Especially when most of the walking is on roads that range from quiet unlined lanes to numbered highways. If you are going to feel for a mile or two that you are taking your life in your hands to get wherever it is you are going, then wherever you are going had better be good.
Coming up: a detour through another natural area, a visit to the Textile Heritage Museum, and a whole day of loitering along the Haw River.
Notes and further reading
The map of the Haw and Deep River basins (the upper portion of the Cape Fear River basin) was adapted in 1968 by the North Carolina Department of Water and Air Resources from a U. S. Geologic Survey map and is available via UNC Libraries.

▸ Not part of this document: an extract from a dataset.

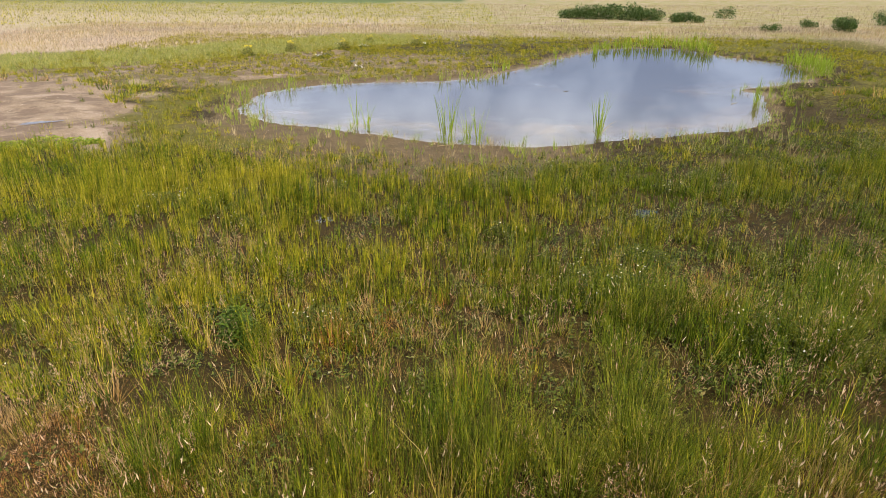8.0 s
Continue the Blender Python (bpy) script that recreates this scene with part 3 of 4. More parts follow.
def tall_meadow():
    bushy = [(-1.9, -9.7, 0.55), (-1.9, -10.3, 0.5), (-0.3, -14.75, 0.25), (-0.75, -13.9, 0.28)]
    gaps = lambda x, y: (1 - 0.8 * drifts(x, y, SHORT)) * (0.30 + 0.70 * patchy(x, y, 0.15, 1.0, -0.25, 0.35)) * (1 - 0.95 * drifts(x, y, bushy))
    x, y = spots(9000, -4.5, 6.5, -17.4, -11.0, lambda x, y, z: in_view(x, y) * gaps(x, y))
    sward("near", KINDS, x, y, 44, 0.085, 0.05, 0.44, (0.0018, 0.0042), (0.04, 0.55), 2)
    x, y = spots(13000, -11, 16, -17, -7.0, lambda x, y, z: in_view(x, y) * ~near(x, y) * step(-y, 7.0, 9.0) * (0.25 + 0.75 * gaps(x, y)) * (1 - 0.9 * drifts(x, y, bushy)))
    sward("mid", KINDS, x, y, 30, 0.075, 0.08, 0.46, (0.004, 0.008), (0.04, 0.55), 1)
    x, y = spots(14000, -24, 44, -14, 8, lambda x, y, z: in_view(x, y) * step(np.abs(x - 2), 10, 13) * step(z["shore"], 1.5, 3.5) * (1 - z["pan"]) * gaps(x, y))
    sward("outer", KINDS, x, y, 26, 0.2, 0.16, 0.50, (0.012, 0.020), (0.1, 0.7), 1)
    x, y = spots(4000, -24, 30, -32, -9, lambda x, y, z: ~in_view(x, y) * gaps(x, y))
    sward("behind", KINDS, x, y, 16, 0.22, 0.16, 0.50, (0.018, 0.030), (0.1, 0.7), 1)
    for (kind_name, mat, label), made in POOL.items():
        stuff(kind_name, made, mat, label)


def clumped(cx, cy, most, low, high):
    """Tuft places gathered into clumps, and which clump each belongs to."""
    many = rng.integers(1, most + 1, len(cx))
    own = np.repeat(np.arange(len(cx)), many)
    loose = rng.uniform(low, high, len(cx))[own]
    return cx[own] + rng.normal(0, 1, len(own)) * loose, cy[own] + rng.normal(0, 1, len(own)) * loose, own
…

Information about parks is oddly scattered. County websites may exist in multiple versions and be inconveniently consolidated, and much of what I want to know is on somebody’s blog. Northeast Park has pages of general information (including a photo of the carousel) and a separate website with information about the historic farm. Guilford County Farm has a county parks website, but its history as a prison farm I learned from an unsigned graduate project in public history from (I assume) UNC-Greensboro. The best place to learn about Hines Chapel Preserve, meanwhile, is from this hiking blog.
As a former Appalachian Trail thruhiker, I've been fascinated by the idea of an MST hike. The experience would be much, much different than the AT. My wife (also a thruhiker) and I have hiked a few MST sections, most notably the area around Falls Lake and up at Shining Rock in the mountains. I followed you on micro.blog and subscribed to your Substack. I look forward to more.